I have recently deployed a rust axum web service onto fly.io, and while testing (alone, so definitely not heavy usage) I have noticed that the response time becomes incredibly long intermittently (p99 > 15s). For more context on the web service,
- Memory and CPU utilization looks fine when the response time spiked, so it is probably i/o.
- The service is hooked to an external postgres database, but I have verified that the database connection/query is not causing the spike.
- My biggest suspicion is on the internal HTTP requests some of the API calls make to itself (bad design I know, but it is what it is). An API can make multiple internal requests to http://localhost:9000/xxx.

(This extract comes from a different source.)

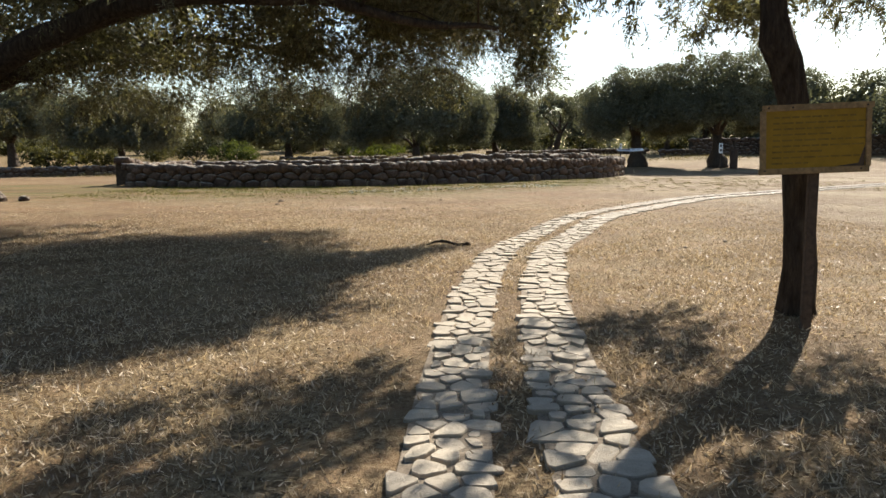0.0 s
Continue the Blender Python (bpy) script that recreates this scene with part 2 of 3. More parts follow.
def box(bm, cx, cy, cz, sx, sy, sz, bevel=0.0, turn=None):
    m = Matrix.LocRotScale((cx, cy, cz), turn, (sx, sy, sz))
    r = bmesh.ops.create_cube(bm, size=1, matrix=m)
    if bevel:
        edges = list({e for v in r["verts"] for e in v.link_edges})
        bmesh.ops.bevel(bm, geom=edges, offset=bevel, segments=2, affect="EDGES")


def tube(bm, pts, radii, sides=8, wobble=0.0, seed=0):
    pts = [Vector(p) for p in pts]
    rng = random.Random(seed)
    rings = []
    for i, p in enumerate(pts):
        d = (pts[min(i + 1, len(pts) - 1)] - pts[max(i - 1, 0)]).normalized()
        a = d.cross(Vector((0.3, 1, 0.11))).normalized()
        b = d.cross(a)
        rings.append([bm.verts.new(p + (a * math.cos(2 * math.pi * k / sides) + b * math.sin(2 * math.pi * k / sides))
                                   * radii[i] * (1 + wobble * rng.uniform(-1, 1))) for k in range(sides)])
    for r0, r1 in zip(rings, rings[1:]):
        for k in range(sides):
            bm.faces.new((r0[k], r0[(k + 1) % sides], r1[(k + 1) % sides], r1[k]))
    bm.faces.new(rings[0][::-1])
    bm.faces.new(rings[-1])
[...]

- This is the configuration I deployed with in fly.toml
[http_service]
internal_port = 9000
force_https = true
auto_stop_machines = true
auto_start_machines = true
min_machines_running = 1
processes = [“app”]
[http_service.concurrency]
type = “requests”
hard_limit = 1000
soft_limit = 800
[[http_service.checks]]
interval = “1m0s”
timeout = “5s”
grace_period = “10s”
method = “GET”
path = “/health”
- I am quite clueless when it comes to networking, could the issue be because it is calling localhost instead of 127.0.0.1/0.0.0.0, or because it is making http calls when force_https is set to true?
Thank you for your time